**What is asked:** Give an exact transcription of every line, dropping the images.

**Data:**
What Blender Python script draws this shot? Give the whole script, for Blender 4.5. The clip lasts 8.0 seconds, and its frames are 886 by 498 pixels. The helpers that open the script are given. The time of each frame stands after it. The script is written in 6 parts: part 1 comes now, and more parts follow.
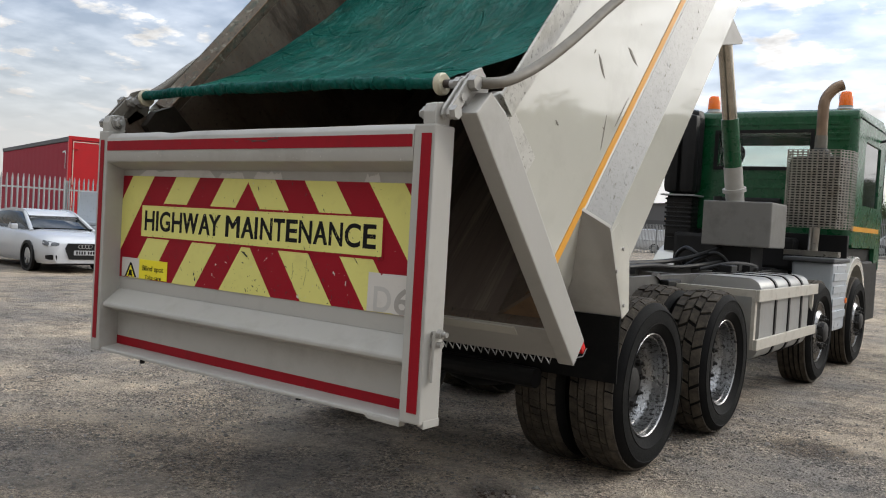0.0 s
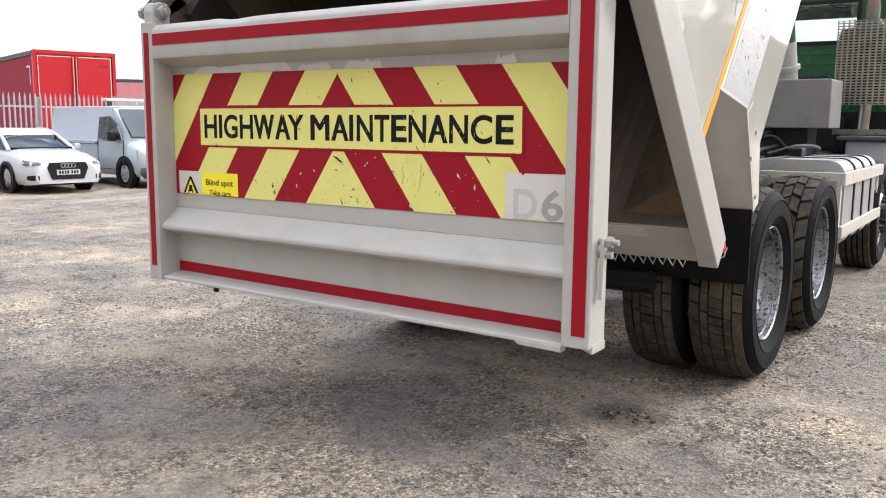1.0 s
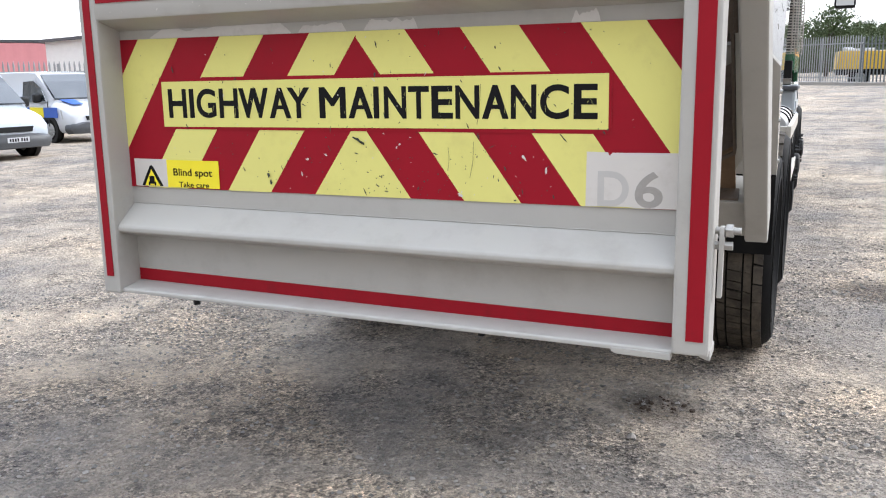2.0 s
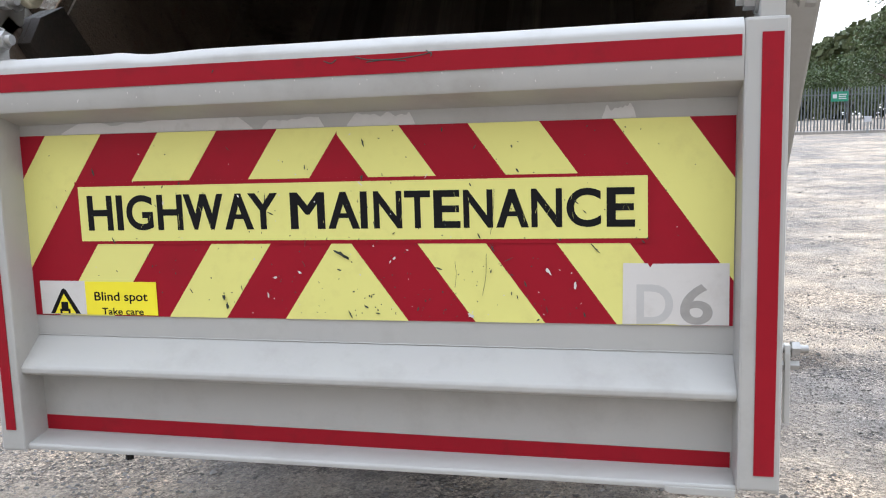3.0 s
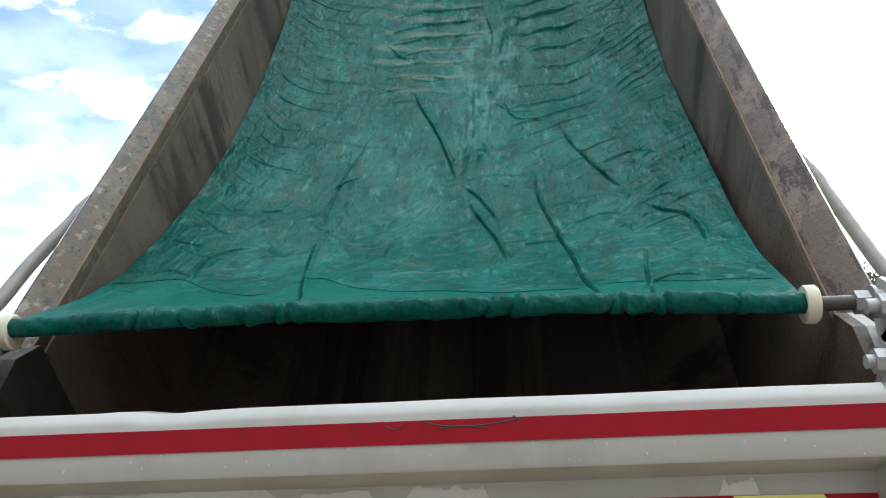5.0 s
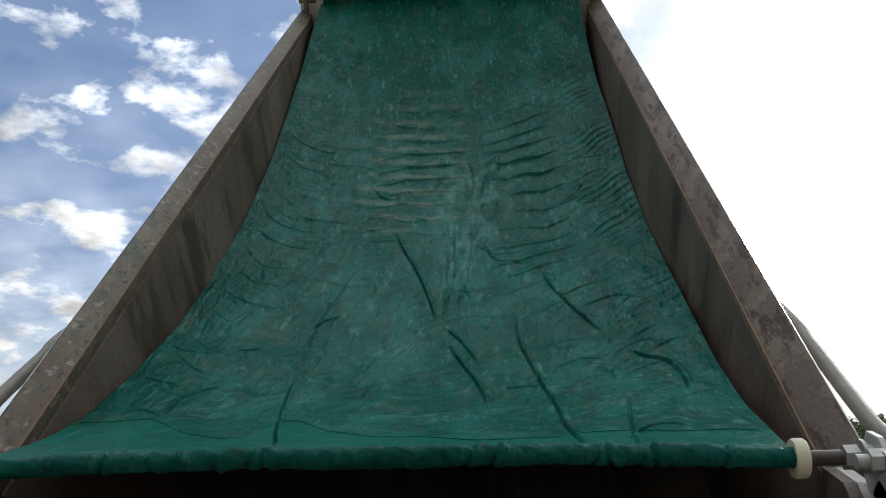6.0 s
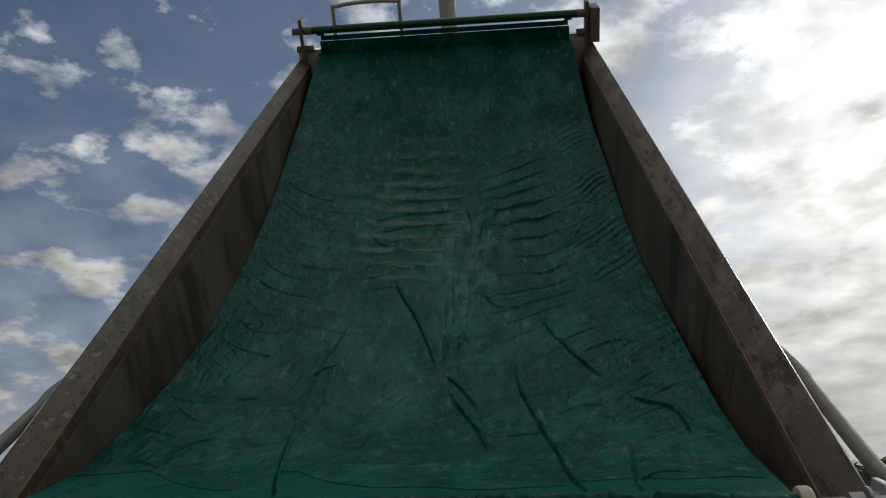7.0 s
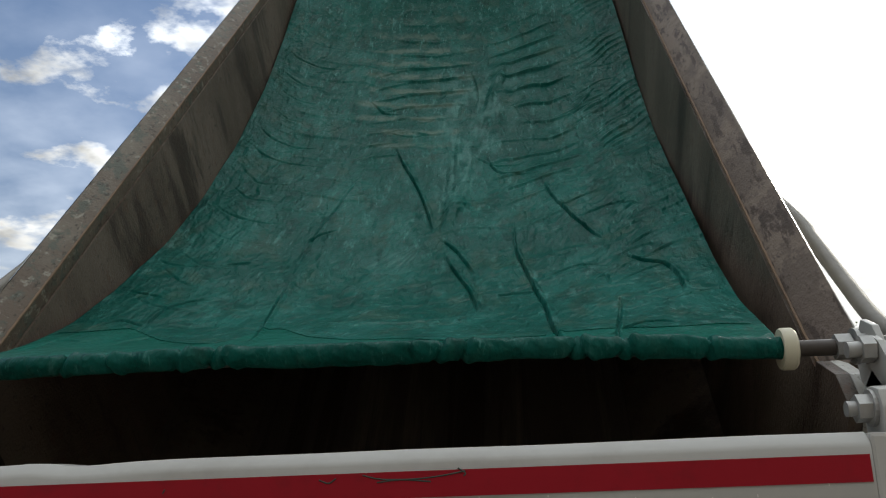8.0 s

**Answer:**
What Blender Python script draws this shot? Give the whole script, for Blender 4.5. The clip lasts 8.0 seconds, and its frames are 886 by 498 pixels. The helpers that open the script are given. The time of each frame stands after it. The script is written in 6 parts: part 1 comes now, and more parts follow.
0.0 s
1.0 s
2.0 s
3.0 s
5.0 s
6.0 s
7.0 s
8.0 s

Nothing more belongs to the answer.